With pictures left out, retype the lines from the start of the records through the one that contains "return z + off".

## RECORD SET
START

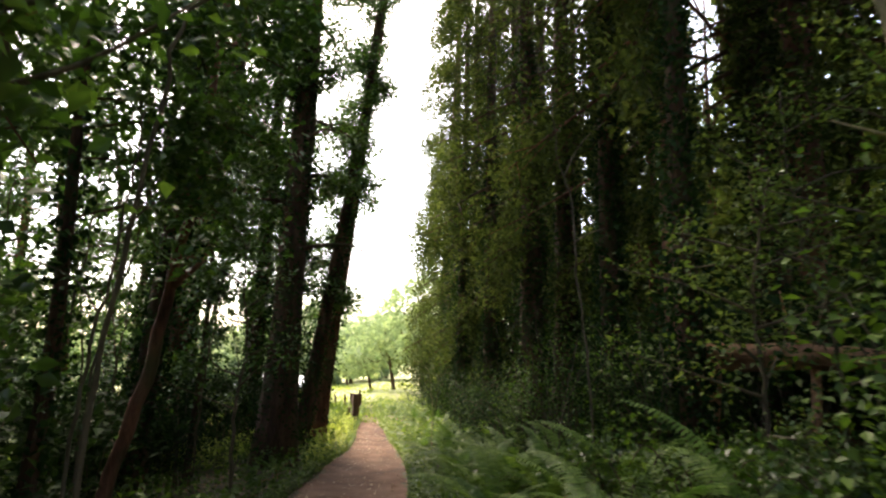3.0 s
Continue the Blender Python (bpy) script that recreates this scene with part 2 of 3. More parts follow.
def clusters(points, per, spread, rng=RNG):
    p = np.repeat(np.asarray(points, float), per, axis=0)
    return p + rng.normal(0, 1, p.shape) * np.asarray(spread)


def ground_z(x, y):
    """Level, then falling gently along the path; a low bank on one side, falling to open land on the other."""
    x, y = np.asarray(x, float), np.asarray(y, float)
    fall = np.interp(y, (5, 8, 11, 15, 18, 22, 32, 60, 110), (0, -0.08, -0.23, -0.42, -0.50, -0.57, -0.62, -0.66, -0.9))
    edge = 0.02 * np.clip(y, 0, 40)
    right = np.clip(x - 1.6 - edge, 0, 12)
    left = np.clip(-x - 1.5, 0, 14)
    open_left = np.clip((y - 14) / 10, 0, 1)
    z = fall + 0.10 * np.minimum(right, 4) + 0.015 * right - left * (0.015 + 0.075 * open_left)
    away = np.clip((np.hypot(x, y - 20) - 60) / 300, 0, 1)
    z = z + 5.0 * away ** 1.3
    off = np.clip(np.abs(x - 0.4) - 1.0, 0, 1)
    return z + off * 0.05 * (np.sin(x * 1.7 + y * 0.9) + np.sin(y * 1.31 - x * 0.6))


# ---- ground and path ----
def spaced(inner, step, outer, n):
    near = np.arange(-inner, inner + step * 0.5, step)
    far = np.geomspace(inner + step * 2, outer, n)
    return np.concatenate([-far[::-1], near, far])


gx, gy = spaced(14, 0.4, 900, 22), spaced(26, 0.5, 900, 22) + 18
X, Y = np.meshgrid(gx, gy, indexing="ij")
V = np.stack([X, Y, ground_z(X, Y)], -1).reshape(-1, 3)
i, k = np.meshgrid(np.arange(len(gx) - 1), np.arange(len(gy) - 1), indexing="ij")
q = i * len(gy) + k
q2 = q + len(gy)
T = np.vstack([np.stack([q, q2, q2 + 1], -1).reshape(-1, 3), np.stack([q, q2 + 1, q + 1], -1).reshape(-1, 3)])
ground_me = tri_mesh("ground", V, T, EARTH, True)
ground_me.materials.clear()
ground_me.materials.append(GROUND)
gxx, gyy = V[:, 0], V[:, 1]
edge_noise = 1.5 * np.sin(gxx * 0.7 + gyy * 0.4) + 1.2 * np.sin(gyy * 0.9 - gxx * 0.5)
outside = np.maximum.reduce([gyy - 46, -gxx - 11, -gyy - 22, gxx - 42, np.minimum(gyy - 27, -gxx - 0.5)]) + edge_noise
meadow = ground_me.attributes.new("meadow", "FLOAT", "POINT")
meadow.data.foreach_set("value", np.clip(outside / 5 + 0.4, 0, 1).astype(np.float32))
tagged(new("ground", ground_me), "dark leafy woodland floor running out into sunny meadow", "ground", kind="structure")

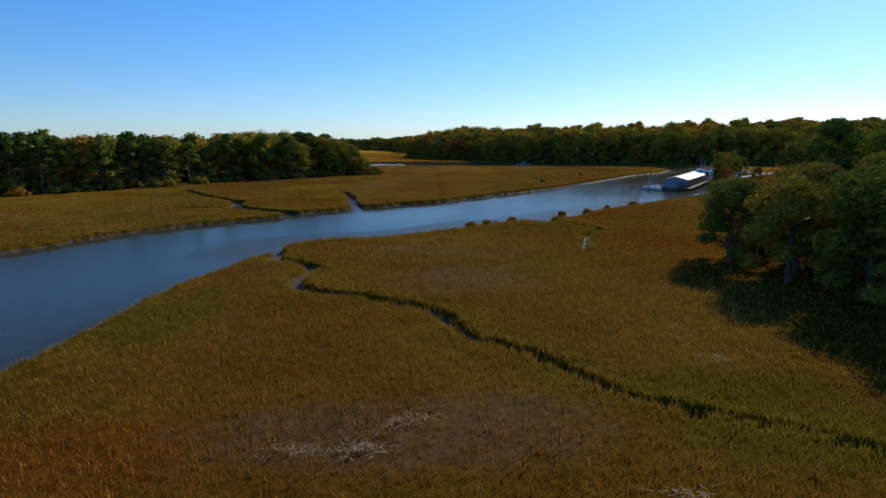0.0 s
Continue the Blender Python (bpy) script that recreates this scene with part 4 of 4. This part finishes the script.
def hull(bm, length, beam, deep, sheer=0.25):
    """A boat's body: sections lofted from stern to a pointed bow (bow towards +x)."""
    rows = []
    for k in range(9):
        t = k / 8
        w = beam / 2 * (1 - max(0, (t - 0.45) / 0.55) ** 2.2) * (0.86 + 0.14 * min(1, t * 3))
        z = sheer * t * t
        x = length * (t - 0.5)
        rows.append([bm.verts.new(p) for p in ((x, -w, deep * 0.55 + z), (x, -w * 0.82, 0.05), (x, 0, -deep * 0.35 + 0.3 * max(0, t - 0.75)), (x, w * 0.82, 0.05), (x, w, deep * 0.55 + z))])
    for a, b in zip(rows, rows[1:]):
        for i in range(4):
            bm.faces.new((a[i], a[i + 1], b[i + 1], b[i]))
        bm.faces.new((a[4], a[0], b[0], b[4]))
    bm.faces.new(rows[0])
    bmesh.ops.remove_doubles(bm, verts=bm.verts, dist=0.001)
    bmesh.ops.recalc_face_normals(bm, faces=bm.faces)
    return bm


def sailing_boat(m, length, mast, label, blue=False, covered=True):
    b = top("sailing_boat", m, label, "sailing boat", "boats at the marina")
    h = length * 0.13
    part("hull", hull(bmesh.new(), length, length * 0.32, h * 1.5), HULL_BLUE if blue else HULL_WHITE, b)
    part("cabin", boxed(-0.12 * length, 0.22 * length, -0.1 * length, 0.1 * length, h * 0.75, h * 1.35, bevel=0.08), HULL_WHITE, b)
    for s in (-1, 1):
        part("cabin_window", boxed(-0.06 * length, 0.16 * length, s * 0.1 * length - 0.012, s * 0.1 * length + 0.012, h * 0.98, h * 1.2), DARK_GLASS, b)
    part("cockpit", boxed(-0.42 * length, -0.14 * length, -0.08 * length, 0.08 * length, h * 0.72, h * 0.86), WOOD_GREY, b)
    part("mast", rod((0.08 * length, 0, h * 0.8), (0.08 * length, 0, mast), 0.07, 0.045), ALU, b)
    part("boom", rod((0.08 * length, 0, h * 2.0), (-0.36 * length, 0, h * 2.0), 0.05), ALU, b)
    if covered:
        part("furled_sail", rod((0.05 * length, 0, h * 2.15), (-0.34 * length, 0, h * 2.1), 0.13, 0.09), CANVAS, b, "blue canvas cover on the furled sail")
    for e in ((0.49 * length, 0, h * 0.95), (-0.48 * length, 0, h * 0.8), (0.06 * length, -0.15 * length, h * 0.8), (0.06 * length, 0.15 * length, h * 0.8)):
        part("stay", rod(e, (0.08 * length, 0, mast * 0.97), 0.012, sides=4), ALU, b)
    part("spreader", rod((0.08 * length, -0.09 * length, mast * 0.6), (0.08 * length, 0.09 * length, mast * 0.6), 0.025), ALU, b)
    return b


def motor_boat(m, length, label):
    b = top("motor_boat", m, label, "motor boat", "boats at the marina")
    h = length * 0.16
    part("hull", hull(bmesh.new(), length, length * 0.36, h * 1.4), HULL_WHITE, b)
    part("cabin", boxed(-0.1 * length, 0.2 * length, -0.12 * length, 0.12 * length, h * 0.7, h * 1.9, bevel=0.1), HULL_WHITE, b)
    part("windscreen", slab([(0.21 * length, -0.1 * length, h * 1.25), (0.21 * length, 0.1 * length, h * 1.25), (0.17 * length, 0.09 * length, h * 1.85), (0.17 * length, -0.09 * length, h * 1.85)], 0.02), DARK_GLASS, b)
    part("roof", boxed(-0.22 * length, 0.2 * length, -0.13 * length, 0.13 * length, h * 1.95, h * 2.05), CANVAS, b)
    part("outboard_motor", boxed(-0.56 * length, -0.49 * length, -0.12, 0.12, h * 0.2, h * 1.1, bevel=0.05), DARK_GLASS, b)
    return b


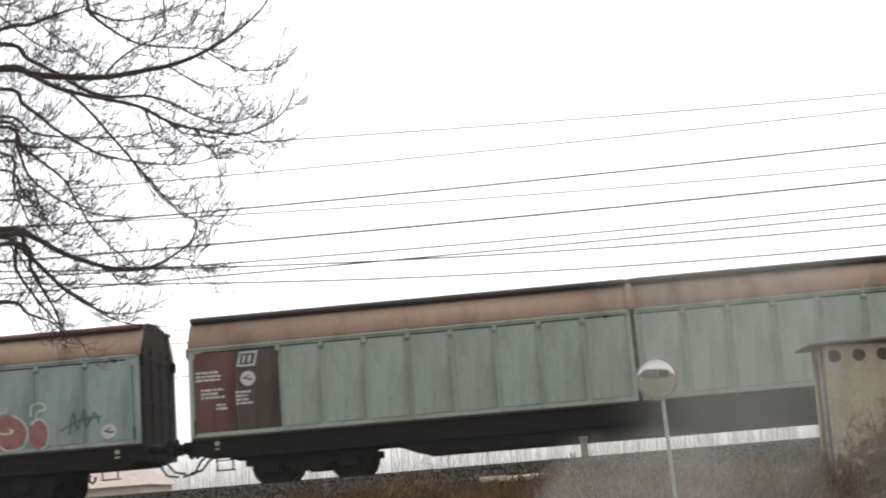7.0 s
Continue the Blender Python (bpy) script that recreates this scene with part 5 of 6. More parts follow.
# plain facade that closes the road behind the lens; the mirror shows it
wall_south = mesh_thing("wall_south", boxes((-30, 30, -9.4, -9.1, -0.8, 7.5), bevel=0.03), M["rear_wall"], "plain dark facade with pale windows across the road", "wall", kind="structure")
for i in range(9):
    x = -14 + 3.4 * i
    for z in (0.9, 3.9):
        part("window", boxes((x, x + 1.3, -9.1, -9.06, z, z + 1.7), bevel=0.01), M["white_paint"], wall_south)


# ---- bare roadside tree, reaching in with drooping limbs ----
def tree():
    t = thing("bare_tree", "leafless roadside tree with drooping limbs and upturned twigs", "tree", at=(0, 0, 0))
    rng = random.Random(17)
    plane = 15.5
    trunk = [(-11.2, 15.8, 0.0), (-11.1, 15.8, 2.5), (-10.9, 15.7, 5.0), (-10.7, 15.6, 7.5), (-10.5, 15.6, 10.0), (-10.4, 15.6, 12.5)]
    bm = bmesh.new()
    rich = [Vector(trunk[0]).lerp(Vector(trunk[1]), k) for k in (0, 0.2, 0.5)] + [Vector(p) for p in trunk[1:]]
    tube(bm, rich, [0.36, 0.28, 0.25, 0.22, 0.19, 0.15, 0.10, 0.04], 14)
    part("trunk", bm, M["bark"], t, smooth=True)

    def spline(pts, per=5):
        out = []
        n = len(pts)
        for i in range(n - 1):
            p = [pts[max(0, min(n - 1, i + k))] for k in (-1, 0, 1, 2)]
            for j in range(per):
                u = j / per
                out.append(0.5 * (2 * p[1] + (p[2] - p[0]) * u + (2 * p[0] - 5 * p[1] + 4 * p[2] - p[3]) * u * u + (3 * p[1] - p[0] - 3 * p[2] + p[3]) * u ** 3))
        return out + [pts[-1]]

    def shoot(bm, start, way, length, r, level):
        """A long twig that sags a little, then turns up towards its tip, with finer ones along it."""
        pts, p, d = [start], start.copy(), way.normalized()
        n = 6 if level < 2 else 4
        turn = rng.gauss(0.16, 0.10)
        for i in range(n):
            k = i / n
            d = (d + Vector((0.04, 0, -0.05 if k < 0.3 and level < 2 else turn)) + Vector([rng.gauss(0, 0.07) for _ in range(3)])).normalized()
            p = p + d * (length / n)
            pts.append(p.copy())
        tube(bm, pts, [max(0.0031, r * (1 - 0.68 * i / n)) for i in range(n + 1)], 3)
        if level < 3:
            for i in range(n):
                for _ in range(2 if level == 1 else 1):
                    if rng.random() < (0.62 if level == 1 else 0.42):
                        dd = (pts[i + 1] - pts[i]).normalized()
                        side = Vector((rng.gauss(0.15, 0.7), rng.gauss(0, 0.5), rng.gauss(0.1, 0.9)))
                        shoot(bm, pts[i].lerp(pts[i + 1], rng.random()), dd * 0.9 + side.normalized() * 0.75, length * rng.uniform(0.28, 0.6), r * 0.68, level + 1)

    def limb(r0, *pts, root=True):
        """A limb through points of x and z; its depth wanders."""
        d0, d1 = rng.uniform(-0.5, 0.6) if root else 0.0, rng.uniform(-0.9, 0.9)
        n = len(pts)
        way = [Vector((x * (1 + d / plane), plane + d, 1.53 + (z - 1.53) * (1 + d / plane))) for (x, z), d in zip(pts, [d0 + (d1 - d0) * i / max(1, n - 1) for i in range(n)])]
        if root:
            z = min(11.5, max(2.8, way[0].z - 0.9))
            way = [Vector((-10.75, 15.65, z)), Vector((-9.0, 15.6, (z + way[0].z) / 2 + 0.25))] + way
        c = spline(way)
        m = len(c)
        skip = 10 if root else 0
        radii = [r0 * 1.25 if i < skip else max(0.006, r0 * (1 - 0.85 * (i - skip) / (m - skip))) for i in range(m)]
        bm = bmesh.new()
        tube(bm, c, radii, 7)
        part("limb", bm, M["bark"], t, smooth=True)
        bm = bmesh.new()
        run = 0.0
        for i in range(1, m):
            run += (c[i] - c[i - 1]).length
            if c[i].x < -7.8:
                run = 0.0
            while run > 0.10:
                run -= rng.uniform(0.06, 0.18)
                d = (c[i] - c[i - 1]).normalized()
                side = Vector((rng.gauss(0.25, 0.6), rng.gauss(0, 0.45), rng.gauss(0.0, 1.0))).normalized()
                shoot(bm, c[i].lerp(c[i - 1], rng.random()), d * 0.8 + side * 0.75, rng.uniform(0.3, 0.85) * (1 - 0.4 * i / m), rng.uniform(0.0055, 0.0088), 1 if rng.random() < 0.7 else 2)
        shoot(bm, c[-1], c[-1] - c[-2], 0.35, 0.004, 2)
        part("twigs", bm, M["bark"], t)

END

## SOLUTION FOR THIS PROBLEM
3.0 s
Continue the Blender Python (bpy) script that recreates this scene with part 2 of 3. More parts follow.
def clusters(points, per, spread, rng=RNG):
    p = np.repeat(np.asarray(points, float), per, axis=0)
    return p + rng.normal(0, 1, p.shape) * np.asarray(spread)


def ground_z(x, y):
    """Level, then falling gently along the path; a low bank on one side, falling to open land on the other."""
    x, y = np.asarray(x, float), np.asarray(y, float)
    fall = np.interp(y, (5, 8, 11, 15, 18, 22, 32, 60, 110), (0, -0.08, -0.23, -0.42, -0.50, -0.57, -0.62, -0.66, -0.9))
    edge = 0.02 * np.clip(y, 0, 40)
    right = np.clip(x - 1.6 - edge, 0, 12)
    left = np.clip(-x - 1.5, 0, 14)
    open_left = np.clip((y - 14) / 10, 0, 1)
    z = fall + 0.10 * np.minimum(right, 4) + 0.015 * right - left * (0.015 + 0.075 * open_left)
    away = np.clip((np.hypot(x, y - 20) - 60) / 300, 0, 1)
    z = z + 5.0 * away ** 1.3
    off = np.clip(np.abs(x - 0.4) - 1.0, 0, 1)
    return z + off * 0.05 * (np.sin(x * 1.7 + y * 0.9) + np.sin(y * 1.31 - x * 0.6))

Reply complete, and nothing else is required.